In radio networks implemented with a multilayer radio coverage, it is advantageous to utilize the possibilities provided by the different cell layers by commanding the mobile stations, on the basis of some classification, to register with the most suitable base station, while also avoiding unnecessary handovers. One such classification principle is the speed of a mobile station in a mobile communication network having one or more microcells whose coverage areas are entirely inside another cell, typically a macrocell. It is known in the art that slow moving mobile stations are advantageously handed over to a base station of some microcell to prevent them from unnecessarily load the base station of the macrocell. On the other hand, it is advantageous to hand fast moving mobile stations over to the base station of the macrocell to prevent frequently recurring handovers and even to prevent calls from being lost when mobile stations move fast beyond the coverage area of the microcell.

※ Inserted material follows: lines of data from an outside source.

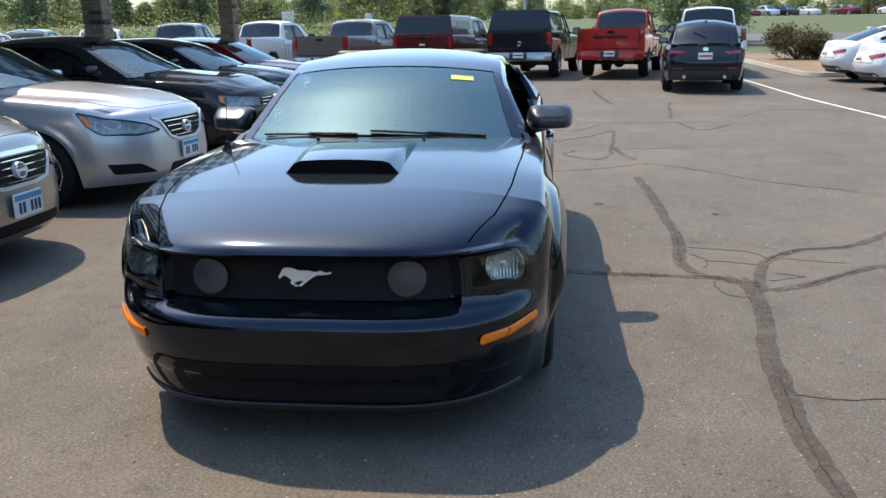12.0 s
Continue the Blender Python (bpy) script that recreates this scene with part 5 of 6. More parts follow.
# red hatchback
B6 = sedan(L=4.36, h=1.47, w=0.91, nose=0.76, base=2.65, front=0.9, house=(1.45, 2.2, 3.75, 4.25), top=B5.k["top"], shz=B5.k["shz"], rail=[(1.45, 0.945), (1.85, 1.17), (2.2, 1.33), (2.7, 1.40), (3.5, 1.37), (3.85, 1.28), (4.25, 0.985)],
           ctop=[(1.45, 0.99), (1.85, 1.22), (2.2, 1.385), (2.7, 1.465), (3.5, 1.44), (3.85, 1.33), (4.25, 1.02)])
c6, _ = build_car("hatchback", "metallic red hatchback with a dealer plate", "car", row_pose(12.0, 8.75), B6, RED_PAINT, HATCH_GLASS, wheel_key="w5", wheel_kw=dict(r=0.225, w=0.22), glass=(GLASS_ROW, GLASS_DARK), cloth=CLOTH, doors=SEDAN_DOORS, handles=SEDAN_HANDLES, group="parked row")
nose_of(c6, B6, [(0.44, 0.655), (0.64, 0.645), (0.90, 0.71), (1.10, 0.79), (0.92, 0.80), (0.64, 0.755)], [(-0.36, 0.68), (0.36, 0.68), (0.34, 0.72), (-0.34, 0.72)], slats=1, badge="oval", fogs=(0.62, 0.36, 0.06, 0.05), intake=[(-0.36, 0.25), (0.36, 0.25), (0.46, 0.54), (-0.46, 0.54)], plate="dealer", plate_z=0.52)
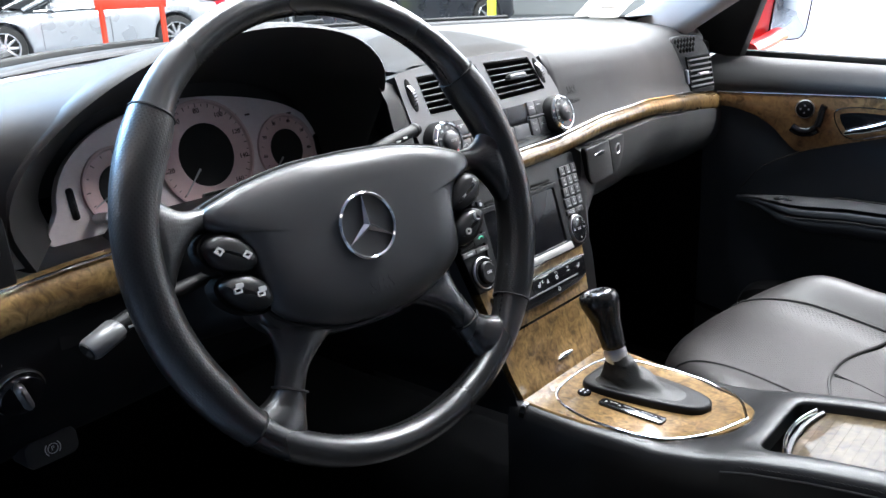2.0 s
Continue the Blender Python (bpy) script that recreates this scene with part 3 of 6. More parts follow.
# ---------------------------------------------------------------- head unit
unit = thing("head_unit", "black navigation radio with a blank screen and keypad", "car radio")
hp_ = [(-0.1405, 0.0215), (0.141, 0.0215), (0.1385, -0.02), (0.120, -0.1025), (-0.1185, -0.1025), (-0.134, -0.03)]
part("fascia", Shape().prism(resample(hp_, 90, True), STACK, -0.02, 0.0, 0.0015), BLACK, unit, "satin black fascia")
HU = STACK.moved(-0.004, 0, 0.0)
so, si = rrect(0.172, 0.086, 0.005, 6, 0.003, -0.0535), rrect(0.150, 0.072, 0.002, 6, 0.004, -0.0525)
part("screen_frame", Shape().ring(so, si, HU, -0.001, 0.0022, 0.0008, depth=-0.004), BLACK, unit)
part("screen", Shape().prism(rrect(0.158, 0.080, 0.002, 4, 0.004, -0.0525), HU, -0.006, 0.0004, 0.0005), SCREEN, unit, "switched-off dark navigation screen")
part("silver_bar", Shape().prism([(-0.0745, -0.1005), (0.0885, -0.1005), (0.086, -0.0910), (-0.0725, -0.0910)], HU, 0, 0.0045, 0.001), SILVERPAINT, unit, "slanted silver bar below the screen")
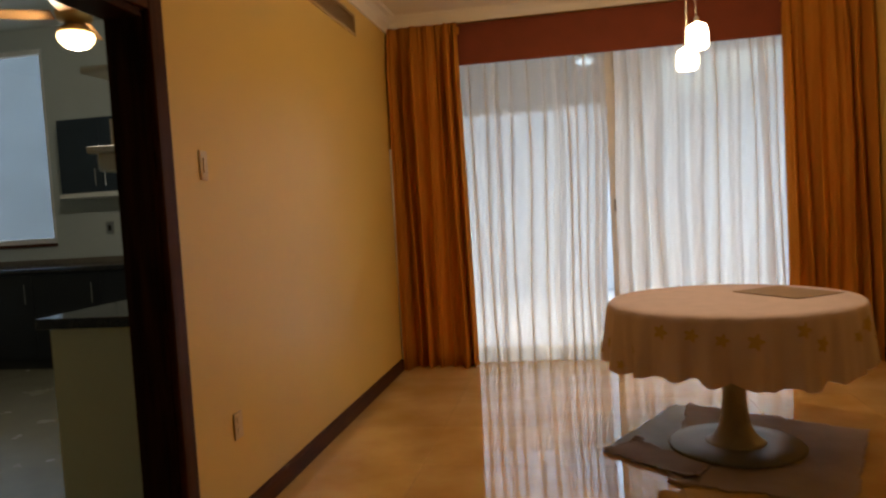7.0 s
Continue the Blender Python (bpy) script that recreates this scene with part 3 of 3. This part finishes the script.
part("socket", box(-0.018, 0.018, -0.014, -0.01, -0.03, 0.03, 0.002), BLACK, kout)

# small corner shelves on the kitchen side of the dividing wall
for z, w in ((1.585, 0.39), (1.905, 0.39)):
    cs = thing("corner_shelf", "small white shelf with a rounded lip on the kitchen wall", "shelf", "corner shelves", (-0.142, -2.9, z))
    part("board", box(-w, 0, -0.10, 0.28, -0.015, 0.012, 0.006), WHITE_LAMINATE, cs)
    if z < 1.7:
        part("apron", box(-w + 0.03, 0, -0.08, 0.26, -0.09, -0.015, 0.012), WHITE_LAMINATE, cs)
jar = thing("canister", "yellow-green canister standing on the corner shelf", "canister", at=(-0.44, -2.86, 1.597))
part("body", lathe([(0.058, 0), (0.06, 0.006), (0.06, 0.095), (0.055, 0.10)], 20), PLASTIC, jar)
part("lid", lathe([(0.061, 0.10), (0.061, 0.115), (0.05, 0.122)], 20), PLASTIC, jar)

# ceiling fan with a lit globe
fan = thing("ceiling_fan", "ceiling fan with brown blades and a lit opal bowl", "fan", at=(-1.55, -1.62, 0))
part("rod", rod((0, 0, 2.64), (0, 0, KH - 0.002), 0.014, 12), CHROME, fan)
part("motor", lathe([(0.05, 2.53), (0.10, 2.55), (0.11, 2.60), (0.08, 2.645), (0.02, 2.65)], 28), FAN_METAL, fan)
globe = part("globe", lathe([(0.02, 2.375), (0.07, 2.39), (0.10, 2.42), (0.11, 2.455), (0.10, 2.47)], 28), KITCHEN_GLOBE, fan, "glowing opal bowl")
globe.visible_shadow = False
part("fitter", lathe([(0.10, 2.47), (0.104, 2.485), (0.05, 2.53)], 28), FAN_METAL, fan)
for k in range(4):
    bm = box(0.12, 0.58, -0.06, 0.06, -0.004, 0.004, 0.002)
    bmesh.ops.transform(bm, verts=bm.verts, matrix=Matrix.Rotation(radians(25 + 90 * k), 4, "Z") @ Matrix.Translation((0, 0, 2.585)) @ Matrix.Rotation(radians(10), 4, "X"))
    part("blade", bm, BLADE_WOOD, fan)

# ---- patio ----
ground = setting(part("ground", box(-800, 800, -800, 800, -0.40, -0.155), PAVING), "pale paved patio ground", "ground")
garden_wall = setting(part("garden_wall", box(-12, 16, 6.0, 6.22, -0.155, 2.80), GARDEN_PAINT), "white painted garden wall", "wall")

# lean-to roof over the left half of the patio door, with barrel tiles
RA, RB = Vector((0, 1.08, 2.607)), Vector((0, 2.10, 2.273))
RX0, RX1 = -1.6, 2.25
slope = (RB - RA)
awning = thing("lean_to_roof", "lean-to porch roof with clay barrel tiles and an oval skylight", "roof")


def on_slope(x, s, lift=0.0):
    p = RA + slope * s
    up = Vector((0, -slope.z, slope.y)).normalized()
    up = up if up.z > 0 else -up
    return Vector((x, p.y, p.z)) + up * lift


def holed_board():
    """The boarding, with an oval hole for the skylight."""
    bm = bmesh.new()
    n, cx, cs, rx, rs = 32, 1.585, 0.165, 0.095, 0.085
    hx0, hx1 = 1.25, 1.91
    inner, outer = [], []
    for k in range(n):
        a = 2 * math.pi * k / n
        inner.append((cx + rx * math.cos(a), cs + rs * math.sin(a)))
        m = max(abs(math.cos(a)), abs(math.sin(a)))
        ox, os = math.cos(a) / m, math.sin(a) / m
        outer.append((cx + (hx1 - cx) * ox, cs + (cs if os < 0 else 1 - cs) * os))
    for lift in (0.0, 0.02):
        vi = [bm.verts.new(on_slope(x, t, lift)) for x, t in inner]
        vo = [bm.verts.new(on_slope(x, t, lift)) for x, t in outer]
        for k in range(n):
            bm.faces.new((vi[k], vi[(k + 1) % n], vo[(k + 1) % n], vo[k]))
        for a, b in ((RX0, hx0), (hx1, RX1)):
            bm.faces.new([bm.verts.new(on_slope(x, t, lift)) for x, t in ((a, 0), (b, 0), (b, 1), (a, 1))])
    return bm


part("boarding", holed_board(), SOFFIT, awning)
for k in range(15):
    x = RX0 + 0.06 + k * (RX1 - RX0 - 0.12) / 14
    if abs(x - 1.585) < 0.14:
        x = 1.80
    bm = bmesh.new()
    a, b = on_slope(x, 0.01, -0.03), on_slope(x, 0.97, -0.03)
    rod(a, b, 0.022, 4, bm)
    part("rafter", bm, BASE_WOOD, awning)
count = 25
for k in range(count):
    x = RX0 + (k + 0.5) * (RX1 - RX0) / count
    if abs(x - 1.585) < 0.13:
        continue
    bm = bmesh.new()
    rows = []
    for s in (0.02, 1.06):
        rows.append([(on_slope(x + 0.085 * math.cos(a), s, 0.02 + 0.06 * math.sin(a))) for a in (math.pi * q / 8 for q in range(9))])
    va = [[bm.verts.new(p) for p in r] for r in rows]
    for q in range(8):
        bm.faces.new((va[0][q], va[0][q + 1], va[1][q + 1], va[1][q])).smooth = True
    ob = part("barrel_tile", bm, CLAY, awning)
    thick(ob, 0.014)
for k in range(count + 1):
    x = RX0 + k * (RX1 - RX0) / count
    if abs(x - 1.585) < 0.13:
        continue
    bm = bmesh.new()
    rows = [[(on_slope(x + 0.07 * math.cos(a), s, 0.035 - 0.045 * math.sin(a))) for a in (math.pi * q / 6 for q in range(7))] for s in (0.985, 1.06)]
    va = [[bm.verts.new(p) for p in r] for r in rows]
    for q in range(6):
        bm.faces.new((va[0][q], va[0][q + 1], va[1][q + 1], va[1][q])).smooth = True
    thick(part("pan_tile", bm, CLAY, awning), 0.014)

# the upper course steps over the lower one and leaves a slit of sky between them
bm = bmesh.new()
top = [(0.52, 2.965), (1.29, 2.712), (1.29, 2.752), (0.52, 3.005)]
ends = [[bm.verts.new((x, y, z)) for y, z in top] for x in (RX0, RX1)]
for k in range(4):
    bm.faces.new((ends[0][k], ends[0][(k + 1) % 4], ends[1][(k + 1) % 4], ends[1][k]))
bm.faces.new(ends[0][::-1])
bm.faces.new(ends[1])
bmesh.ops.recalc_face_normals(bm, faces=bm.faces)
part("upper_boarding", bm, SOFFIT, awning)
setting(part("roof_overhang", box(2.26, 7.0, 0.51, 1.20, 2.53, 3.10, 0.01), SOFFIT), "boarded roof overhang above the patio door, darkened for shade", "roof")

# neighbour's house over the wall
house = thing("neighbour_house", "white rendered neighbouring house with a low pale gable roof", "house")
bm = bmesh.new()
v = [bm.verts.new(p) for p in ((4.6, 9, -0.155), (10.2, 9, -0.155), (10.2, 9, 3.2), (7.4, 9, 4.6), (4.6, 9, 3.2), (4.6, 14, -0.155), (10.2, 14, -0.155), (10.2, 14, 3.2), (7.4, 14, 4.6), (4.6, 14, 3.2))]
for f in ((0, 1, 2, 3, 4), (9, 8, 7, 6, 5), (0, 4, 9, 5), (1, 6, 7, 2), (2, 7, 8, 3), (3, 8, 9, 4), (0, 5, 6, 1)):
    bm.faces.new([v[q] for q in f])
part("wall", bm, GARDEN_PAINT, house)
for a, b in (((4.2, 3.0), (7.4, 4.6)), ((10.6, 3.0), (7.4, 4.6))):
    bm = bmesh.new()
    v = [bm.verts.new((a[0] if q in (0, 3) else b[0], y, (a[1] if q in (0, 3) else b[1]) + dz)) for dz in (0.02, 0.12) for q, y in ((0, 8.9), (1, 8.9), (2, 14.2), (3, 14.2))]
    for f in ((0, 1, 2, 3), (7, 6, 5, 4), (0, 4, 5, 1), (1, 5, 6, 2), (2, 6, 7, 3), (3, 7, 4, 0)):
        bm.faces.new([v[q] for q in f])
    part("roof", bm, GARDEN_PAINT, house)
setting(part("side_yard_wall", box(-9, -2.7, 3.4, 3.6, -0.155, 4.2), SIDE_RENDER), "rendered wall of the side yard, grey toned for shade", "wall")

planter = thing("garden_planter", "blue-grey rendered planter with a pale rim by the garden wall", "planter", at=(2.40, 2.70, -0.155))
part("body", box(-0.15, 0.15, -0.15, 0.15, 0, 0.37, 0.01), BLUE_RENDER, planter)
part("rim", box(-0.165, 0.165, -0.165, 0.165, 0.37, 0.40, 0.01), GARDEN_PAINT, planter)
shrub = thing("shrub", "dark green leafy shrub growing in the planter", "shrub", at=(2.40, 2.70, 0.245))
rnd = random.Random(9)
stem, crown = bmesh.new(), bmesh.new()
for k in range(6):
    a, r = rnd.uniform(0, 6.28), rnd.uniform(0.02, 0.09)
    tip = Vector((r * math.cos(a), 0.6 * r * math.sin(a), rnd.uniform(0.35, 0.75)))
    rod((0.1 * math.cos(a), 0.1 * math.sin(a), 0), tip, 0.008, 5, stem)
    for _ in range(34):
        c = tip * rnd.uniform(0.45, 1.05) + Vector((rnd.gauss(0, 0.06), rnd.gauss(0, 0.06), rnd.gauss(0, 0.06)))
        q = Euler((rnd.uniform(-1, 1), rnd.uniform(-1, 1), rnd.uniform(0, 6.28))).to_matrix()
        l = rnd.uniform(0.05, 0.09)
        crown.faces.new([crown.verts.new(c + q @ Vector(p)) for p in ((-l, 0, 0), (-0.2 * l, -0.35 * l, 0.01), (l, 0, 0), (-0.2 * l, 0.35 * l, 0.01))])
part("stems", stem, BARK, shrub)
part("leaves", crown, LEAF, shrub)

# ---- floor slabs, last ----
SLAB = 0.60
slab_mesh = bpy.data.meshes.new("marble_slab")
bm = box(0.0006, SLAB - 0.0006, 0.0006, SLAB - 0.0006, -0.0035, 0.0, 0.0006)
bm.to_mesh(slab_mesh)
bm.free()
slab_mesh.materials.append(MARBLE)
for i in range(7):
    for j in range(23):
        ob = new("marble_slab", slab_mesh)
        ob.location = (-0.60 + SLAB * i, BACK + SLAB * j, 0)
        ob.parent = floor
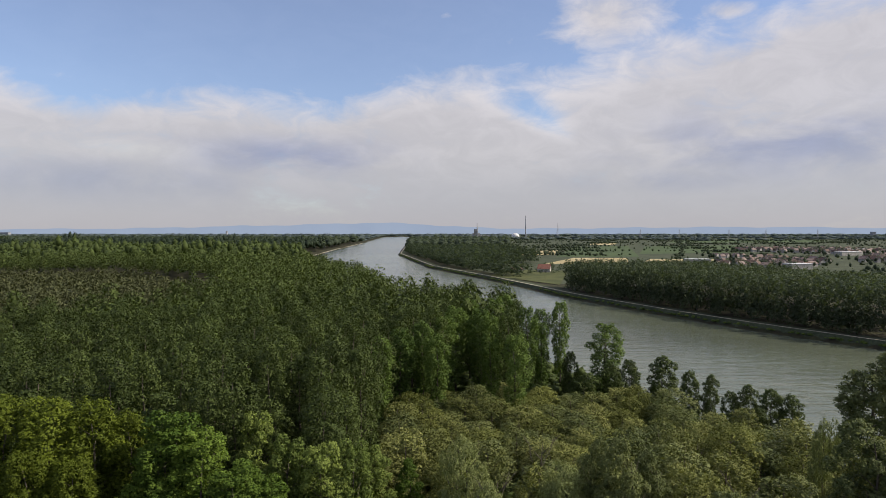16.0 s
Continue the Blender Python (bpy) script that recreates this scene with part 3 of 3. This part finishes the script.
put(riverside_tree, 80.8, 177.4, 3.40, 11.0, 75)
put(riverside_tree, 83.9, 175.4, 3.20, 13.6, 174)
put(riverside_tree, 88.5, 171.4, 4.00, 13.4, 141)
put(riverside_tree, 93.3, 169.4, 3.80, 12.0, 359)
put(riverside_tree, 83.1, 167.4, 3.20, 9.0, 279)


# ---------------------------------------------------------------- woods
def spread_points(x0, x1, y0, y1, gap, r):
    """A jittered grid of places."""
    gx, gy = np.meshgrid(np.arange(x0, x1, gap), np.arange(y0, y1, gap))
    p = np.stack([gx.ravel(), gy.ravel()], 1).astype(float)
    p[:, 0] += (np.round(p[:, 1] / gap) % 2) * gap * 0.5
    return p + r.uniform(-0.36, 0.36, p.shape) * gap


def in_sight(p, room=14):
    return np.abs(p[:, 0] + 0.012 * p[:, 1]) < 0.735 * p[:, 1] + room


WOOD = "poplars of the island wood"
poplars = [kind_of_tree("poplar_tree", "tall dark green poplar in a dense wood", WOOD, 32, 4.4, boughs(rng, 32, 4.6, 2, 32, 1.8, 8, 1.45, "column", 0.12, 0.18), LEAF_POPLAR_DIM, 4500, 0.42, 0.4, 5, 0.75, 0.2) for _ in range(4)]
far_poplars = [kind_of_tree("poplar_tree", "tall dark green poplar in a dense wood", WOOD, 32, 4.4, boughs(rng, 32, 4.6, 9, 20, 1.95, 7, 1.4, "column", 0.12, 0.15), LEAF_POPLAR_DIM, 2500, 0.53, 0.35, 3, 0.6, 0.2) for _ in range(3)]
# Darker leaf colours, instead of less sun, hold these crowns' brightness down.
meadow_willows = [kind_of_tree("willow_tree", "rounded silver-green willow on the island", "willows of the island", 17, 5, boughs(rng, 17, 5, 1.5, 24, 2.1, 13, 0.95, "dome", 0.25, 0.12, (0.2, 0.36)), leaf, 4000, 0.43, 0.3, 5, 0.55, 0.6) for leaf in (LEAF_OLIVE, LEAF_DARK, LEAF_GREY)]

taken = np.array([ob.matrix_basis.translation[:2] for ob in scene.objects if ob.parent is None and ob.name.split(".")[0].endswith(("tree", "bush")) and ob.matrix_basis.translation.z > -100])


def clear_of(p, room):
    return np.array([np.min(np.hypot(*(taken - q).T)) > room for q in p])


# poplars nearest the backwater, one by one
p = spread_points(-190, 70, 113, 218, 8.0, rng)
wood = ((p[:, 0] < -19) | (p[:, 1] > 188)) & (p[:, 0] < np.minimum(near_bank(p[:, 1]) - 12, 0.112 * p[:, 1])) & in_sight(p, 3) & clear_of(p, 4.5)
p = p[wood]
for i, (x, y) in enumerate(p[np.argsort(p[:, 1])][:300]):
    kind = poplars[i % 4] if y < 146 else far_poplars[i % 3]
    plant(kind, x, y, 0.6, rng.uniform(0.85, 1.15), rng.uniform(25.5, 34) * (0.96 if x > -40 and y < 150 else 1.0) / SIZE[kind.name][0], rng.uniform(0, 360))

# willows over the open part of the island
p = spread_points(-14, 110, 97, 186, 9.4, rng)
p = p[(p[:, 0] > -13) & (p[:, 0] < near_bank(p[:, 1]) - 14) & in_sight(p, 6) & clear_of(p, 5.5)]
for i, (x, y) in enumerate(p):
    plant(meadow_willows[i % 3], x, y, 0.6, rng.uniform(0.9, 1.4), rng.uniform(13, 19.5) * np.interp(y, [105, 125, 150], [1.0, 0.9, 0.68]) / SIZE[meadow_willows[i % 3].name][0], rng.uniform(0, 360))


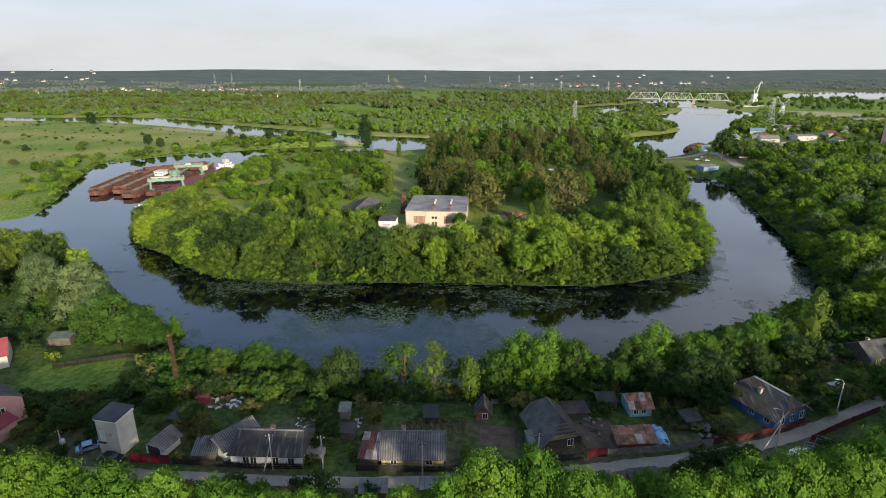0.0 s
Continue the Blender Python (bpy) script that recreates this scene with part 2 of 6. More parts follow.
def ground_material():
    m = bpy.data.materials.new("grassy_ground")
    m.use_nodes = True
    nt = m.node_tree
    b = nt.nodes["Principled BSDF"]
    b.inputs["Roughness"].default_value = 0.95
    b.inputs["Specular IOR Level"].default_value = 0.1
    geo = nt.nodes.new("ShaderNodeNewGeometry")

    def noise_of(scale, detail=5.0, lo=0.4, hi=0.62):
        n = nt.nodes.new("ShaderNodeTexNoise")
        n.inputs["Scale"].default_value, n.inputs["Detail"].default_value = scale, detail
        nt.links.new(geo.outputs["Position"], n.inputs["Vector"])
        r = nt.nodes.new("ShaderNodeMapRange")
        r.inputs["From Min"].default_value, r.inputs["From Max"].default_value = lo, hi
        nt.links.new(n.outputs["Fac"], r.inputs["Value"])
        return r.outputs["Result"], n.outputs["Fac"]

    def mixed(fac, a, bcol):
        x = nt.nodes.new("ShaderNodeMix")
        x.data_type = "RGBA"
        nt.links.new(fac, x.inputs["Factor"])
        for key, v in (("A", a), ("B", bcol)):
            if isinstance(v, tuple):
                x.inputs[key].default_value = (*v, 1)
            else:
                nt.links.new(v, x.inputs[key])
        return x.outputs["Result"]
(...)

FIG. 2 shows a simplified block diagram of the pan-European GSM mobile communication system. The units shown in FIG. 2 are present also in other mobile communication networks but they may have different names. A mobile station MS is connected over a radio path to one of base transceiver stations (BTS), such as BTS1 in FIG. 2. The mobile station MS constantly measures signals of the adjacent base stations for a possible handover. A base station system BSS comprises a base station controller BSC and base stations BTS under its control. Several base station controllers BSC generally operate under a mobile services switching centre MSC. The mobile services switching centre MSC is connected to other mobile services switching centres and via a gateway mobile services switching centre (GMSC) to a public switched telephone network. The operation of the whole system is supervised by an operation and maintenance centre OMC. Subscriber data of the mobile station MS is permanently stored in a home location register HLR and temporarily to a visitor location register VLR on whose area the mobile station MS is located at each time.
WO 95/28813 discloses a cellular mobile communication system where the time the mobile station is registered with a microcell is measured and the direction of travel of 0the mobile station is defined. A mobile station is indicated as being fast if the measured time in a cell is shorter than the pre-set time limit of this microcell and the entrance direction of the mobile station to the respective cell is different from the exit direction. In the prior art system, fast moving mobile stations are handed over to use a macrocell network. Handover from a microcell to a macrocell is carried out only if the mobile station has been found to be moving fast in several microcells. The slow speed of the handover decision is a problem with this solution. The mobile station has to pass through several microcells until a decision to carry out a handover to a macrocell can be made. During this time, the network is loaded with too frequent handovers from one microcell to another. A further problem is a possible blocking of a macrocell when all the mobile stations interpreted as being fast are handed over to the macrocell.
European Patent Application 0 589 278 discloses a microcell/macrocell system. This prior art system involves measuring the time a mobile station moving in a macrocell remains within a microcell inside the macrocell. The prior art system prevents fast moving mobile stations from being handed over to a base station of the microcell. Handover from the macrocell to the microcell is carried out only if the mobile station is still within the microcell after a predetermined time after its arrival in the microcell. If the mobile station has already departed from the microcell during the predetermined time, handover from the macrocell to the microcell will not be carried out. The slow speed of the handover decision is a problem with this solution, too. Handover decision can be made only after a predetermined time period after the mobile station has arrived in the microcell. After this time has passed, the mobile stations in the area of the microcell are interpreted as being slow and are handed over to a microcell although the mobile station would be just about to depart from the microcell. During the waiting time of the handover decision, the mobile station loads the macrocell. A problem with this solution is also an erroneous conception of the speed of a mobile station. The handover is affected only by the arrival of the mobile station in the microcell and by the location of the mobile station after a predetermined time from the arrival. During this time, a fast moving mobile station may have departed from the microcell and returned there, in which case the system carries out a handover from the macrocell to the microcell. In one embodiment of the system, the measurement of time is stopped if the mobile station departs from the microcell, and it is started again from the beginning when the mobile station returns to the microcell area. The timer will be reset, for example, if the mobile station moves beyond the coverage area of a microcell momentarily, or if the measurement result is erroneous/missing, in which case the mobile station will not be recognized as being slow.